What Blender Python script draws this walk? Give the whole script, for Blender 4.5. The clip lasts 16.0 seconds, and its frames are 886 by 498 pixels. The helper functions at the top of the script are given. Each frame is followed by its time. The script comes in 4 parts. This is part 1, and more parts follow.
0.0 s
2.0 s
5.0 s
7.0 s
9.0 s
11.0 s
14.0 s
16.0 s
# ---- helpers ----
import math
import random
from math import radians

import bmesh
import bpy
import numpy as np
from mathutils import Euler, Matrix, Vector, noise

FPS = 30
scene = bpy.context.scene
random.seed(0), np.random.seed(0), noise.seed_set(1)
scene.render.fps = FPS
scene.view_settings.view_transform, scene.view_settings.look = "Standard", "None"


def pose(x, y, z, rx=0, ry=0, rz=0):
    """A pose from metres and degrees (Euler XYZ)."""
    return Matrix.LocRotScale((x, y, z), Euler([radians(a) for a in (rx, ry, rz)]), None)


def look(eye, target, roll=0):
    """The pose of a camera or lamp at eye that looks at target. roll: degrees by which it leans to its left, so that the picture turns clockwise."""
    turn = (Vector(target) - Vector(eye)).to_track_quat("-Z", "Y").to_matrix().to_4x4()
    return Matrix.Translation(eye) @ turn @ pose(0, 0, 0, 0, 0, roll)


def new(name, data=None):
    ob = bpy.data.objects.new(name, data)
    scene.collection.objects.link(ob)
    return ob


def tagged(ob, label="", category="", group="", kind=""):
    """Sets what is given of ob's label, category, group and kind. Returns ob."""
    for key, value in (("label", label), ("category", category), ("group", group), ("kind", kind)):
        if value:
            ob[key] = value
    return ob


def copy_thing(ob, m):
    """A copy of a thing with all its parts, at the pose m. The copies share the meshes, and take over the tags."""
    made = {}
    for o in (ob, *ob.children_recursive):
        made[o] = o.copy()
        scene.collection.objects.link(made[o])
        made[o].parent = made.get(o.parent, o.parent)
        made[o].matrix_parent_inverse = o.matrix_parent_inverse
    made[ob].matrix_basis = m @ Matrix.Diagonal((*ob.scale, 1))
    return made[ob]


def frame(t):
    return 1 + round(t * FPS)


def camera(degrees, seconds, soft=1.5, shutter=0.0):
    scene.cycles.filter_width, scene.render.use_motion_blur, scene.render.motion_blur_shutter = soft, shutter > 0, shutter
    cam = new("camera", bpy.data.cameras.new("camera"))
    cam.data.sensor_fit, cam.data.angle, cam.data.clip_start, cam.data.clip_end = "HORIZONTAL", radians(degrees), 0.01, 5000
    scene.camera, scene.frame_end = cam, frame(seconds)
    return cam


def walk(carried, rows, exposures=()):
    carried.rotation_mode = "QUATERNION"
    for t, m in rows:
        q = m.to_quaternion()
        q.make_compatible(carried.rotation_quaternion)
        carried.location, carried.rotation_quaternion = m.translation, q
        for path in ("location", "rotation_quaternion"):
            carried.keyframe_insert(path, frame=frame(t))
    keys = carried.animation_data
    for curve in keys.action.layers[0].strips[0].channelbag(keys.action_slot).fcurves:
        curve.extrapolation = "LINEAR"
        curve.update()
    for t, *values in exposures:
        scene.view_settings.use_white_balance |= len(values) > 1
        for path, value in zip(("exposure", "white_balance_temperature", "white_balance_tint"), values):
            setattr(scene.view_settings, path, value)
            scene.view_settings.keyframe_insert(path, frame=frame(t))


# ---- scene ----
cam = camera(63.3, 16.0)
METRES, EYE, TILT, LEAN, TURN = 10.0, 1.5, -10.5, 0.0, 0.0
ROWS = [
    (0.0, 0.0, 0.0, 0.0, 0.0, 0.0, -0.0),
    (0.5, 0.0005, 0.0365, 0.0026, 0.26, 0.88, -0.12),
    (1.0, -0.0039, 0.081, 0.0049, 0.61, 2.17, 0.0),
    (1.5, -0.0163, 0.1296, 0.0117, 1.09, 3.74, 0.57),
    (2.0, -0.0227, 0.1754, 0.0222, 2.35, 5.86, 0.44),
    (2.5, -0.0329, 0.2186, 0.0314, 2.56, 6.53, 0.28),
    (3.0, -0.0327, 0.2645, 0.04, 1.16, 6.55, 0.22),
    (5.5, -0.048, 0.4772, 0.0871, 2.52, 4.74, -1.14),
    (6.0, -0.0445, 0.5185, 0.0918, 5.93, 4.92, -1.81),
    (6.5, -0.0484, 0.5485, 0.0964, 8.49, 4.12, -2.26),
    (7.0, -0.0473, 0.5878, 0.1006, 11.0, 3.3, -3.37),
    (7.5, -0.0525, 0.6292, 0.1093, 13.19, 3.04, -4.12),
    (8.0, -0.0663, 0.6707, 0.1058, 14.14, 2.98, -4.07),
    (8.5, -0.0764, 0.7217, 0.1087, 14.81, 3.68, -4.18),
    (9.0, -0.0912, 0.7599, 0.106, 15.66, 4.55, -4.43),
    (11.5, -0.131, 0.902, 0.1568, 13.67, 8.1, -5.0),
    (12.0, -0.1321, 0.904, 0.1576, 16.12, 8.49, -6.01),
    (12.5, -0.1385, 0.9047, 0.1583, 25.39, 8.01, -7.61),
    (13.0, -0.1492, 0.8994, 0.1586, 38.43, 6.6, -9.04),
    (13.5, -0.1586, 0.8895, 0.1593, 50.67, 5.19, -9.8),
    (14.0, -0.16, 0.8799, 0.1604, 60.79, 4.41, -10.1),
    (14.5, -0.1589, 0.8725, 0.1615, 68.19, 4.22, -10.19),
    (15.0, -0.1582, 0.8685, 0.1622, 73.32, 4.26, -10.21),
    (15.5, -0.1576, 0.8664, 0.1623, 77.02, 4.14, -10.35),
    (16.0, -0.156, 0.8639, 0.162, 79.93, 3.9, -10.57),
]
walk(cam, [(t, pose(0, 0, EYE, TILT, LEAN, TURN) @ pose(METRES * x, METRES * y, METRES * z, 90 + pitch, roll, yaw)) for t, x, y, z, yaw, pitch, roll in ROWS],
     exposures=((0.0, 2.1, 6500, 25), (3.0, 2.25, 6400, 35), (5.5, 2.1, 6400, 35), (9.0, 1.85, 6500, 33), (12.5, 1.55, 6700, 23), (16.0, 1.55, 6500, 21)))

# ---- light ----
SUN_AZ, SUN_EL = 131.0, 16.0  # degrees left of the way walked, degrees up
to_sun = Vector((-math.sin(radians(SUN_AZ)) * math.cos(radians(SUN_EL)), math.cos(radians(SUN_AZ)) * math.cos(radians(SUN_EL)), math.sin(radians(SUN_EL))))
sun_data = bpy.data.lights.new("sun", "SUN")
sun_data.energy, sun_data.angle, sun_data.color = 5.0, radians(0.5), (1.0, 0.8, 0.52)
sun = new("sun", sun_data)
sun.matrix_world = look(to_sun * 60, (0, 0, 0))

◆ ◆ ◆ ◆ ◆

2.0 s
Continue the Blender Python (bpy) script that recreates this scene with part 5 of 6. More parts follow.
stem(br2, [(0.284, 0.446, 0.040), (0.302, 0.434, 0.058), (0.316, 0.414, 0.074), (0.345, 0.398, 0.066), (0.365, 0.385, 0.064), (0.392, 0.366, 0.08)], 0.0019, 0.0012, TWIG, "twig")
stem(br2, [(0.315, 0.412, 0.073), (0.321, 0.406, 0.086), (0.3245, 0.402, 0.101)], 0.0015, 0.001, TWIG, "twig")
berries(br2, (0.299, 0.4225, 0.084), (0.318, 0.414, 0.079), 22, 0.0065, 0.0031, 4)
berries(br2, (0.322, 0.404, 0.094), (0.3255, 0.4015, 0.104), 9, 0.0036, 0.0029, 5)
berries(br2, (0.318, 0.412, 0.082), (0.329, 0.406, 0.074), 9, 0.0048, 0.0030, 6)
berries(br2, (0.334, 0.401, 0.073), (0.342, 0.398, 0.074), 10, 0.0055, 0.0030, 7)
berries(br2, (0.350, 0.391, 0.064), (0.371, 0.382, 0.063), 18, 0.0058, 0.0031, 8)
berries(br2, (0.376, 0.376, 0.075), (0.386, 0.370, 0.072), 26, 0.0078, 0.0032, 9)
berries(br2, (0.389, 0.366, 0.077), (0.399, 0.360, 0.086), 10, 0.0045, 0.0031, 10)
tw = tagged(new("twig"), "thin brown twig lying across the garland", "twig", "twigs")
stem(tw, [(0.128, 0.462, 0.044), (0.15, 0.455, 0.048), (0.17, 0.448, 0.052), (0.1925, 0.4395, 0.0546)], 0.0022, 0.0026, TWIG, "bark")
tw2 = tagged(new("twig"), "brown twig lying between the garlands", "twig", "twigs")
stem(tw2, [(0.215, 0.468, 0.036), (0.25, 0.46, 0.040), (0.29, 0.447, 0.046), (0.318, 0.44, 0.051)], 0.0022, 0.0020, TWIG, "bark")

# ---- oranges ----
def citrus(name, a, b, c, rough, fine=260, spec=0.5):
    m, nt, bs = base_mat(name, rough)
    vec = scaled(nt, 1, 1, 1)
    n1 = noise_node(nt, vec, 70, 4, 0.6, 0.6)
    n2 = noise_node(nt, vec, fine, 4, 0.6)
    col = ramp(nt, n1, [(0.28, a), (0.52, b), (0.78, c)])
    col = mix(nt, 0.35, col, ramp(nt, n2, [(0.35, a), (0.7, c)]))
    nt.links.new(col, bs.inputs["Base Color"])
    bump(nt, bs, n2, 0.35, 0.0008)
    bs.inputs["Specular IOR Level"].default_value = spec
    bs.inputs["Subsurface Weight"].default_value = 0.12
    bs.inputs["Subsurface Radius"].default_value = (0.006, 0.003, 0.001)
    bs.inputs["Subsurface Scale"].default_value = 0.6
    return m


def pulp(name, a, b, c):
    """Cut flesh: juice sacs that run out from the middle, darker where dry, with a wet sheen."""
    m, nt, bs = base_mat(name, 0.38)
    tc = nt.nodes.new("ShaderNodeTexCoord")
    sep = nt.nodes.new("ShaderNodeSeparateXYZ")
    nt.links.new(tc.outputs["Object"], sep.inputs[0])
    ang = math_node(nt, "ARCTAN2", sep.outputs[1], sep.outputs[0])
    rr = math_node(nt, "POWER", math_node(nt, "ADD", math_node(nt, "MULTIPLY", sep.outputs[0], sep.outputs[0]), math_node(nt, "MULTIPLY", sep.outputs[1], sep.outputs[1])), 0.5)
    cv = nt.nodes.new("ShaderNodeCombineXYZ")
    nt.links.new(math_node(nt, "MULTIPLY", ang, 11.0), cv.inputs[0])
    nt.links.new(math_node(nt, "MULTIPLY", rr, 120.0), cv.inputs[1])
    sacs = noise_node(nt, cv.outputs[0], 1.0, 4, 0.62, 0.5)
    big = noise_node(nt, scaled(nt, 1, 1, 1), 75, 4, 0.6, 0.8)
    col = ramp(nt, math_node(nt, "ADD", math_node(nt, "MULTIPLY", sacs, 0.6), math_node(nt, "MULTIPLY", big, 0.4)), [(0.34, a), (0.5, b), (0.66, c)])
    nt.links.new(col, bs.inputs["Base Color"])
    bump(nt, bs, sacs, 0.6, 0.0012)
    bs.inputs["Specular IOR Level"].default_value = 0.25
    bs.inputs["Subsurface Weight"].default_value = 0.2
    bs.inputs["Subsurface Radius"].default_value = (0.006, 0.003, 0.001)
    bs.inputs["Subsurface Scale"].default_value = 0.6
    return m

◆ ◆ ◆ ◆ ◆

Your goal :: Output exactly the lines running from the line containing "a thing with" through the line containing "made[o].matrix_parent_inverse = o.matrix_parent_inverse", and only those lines.

Expected output ::
    """A copy of a thing with all its parts, at the pose m. The copies share the meshes, and take over the tags."""
    made = {}
    for o in (ob, *ob.children_recursive):
        made[o] = o.copy()
        scene.collection.objects.link(made[o])
        made[o].parent = made.get(o.parent, o.parent)
        made[o].matrix_parent_inverse = o.matrix_parent_inverse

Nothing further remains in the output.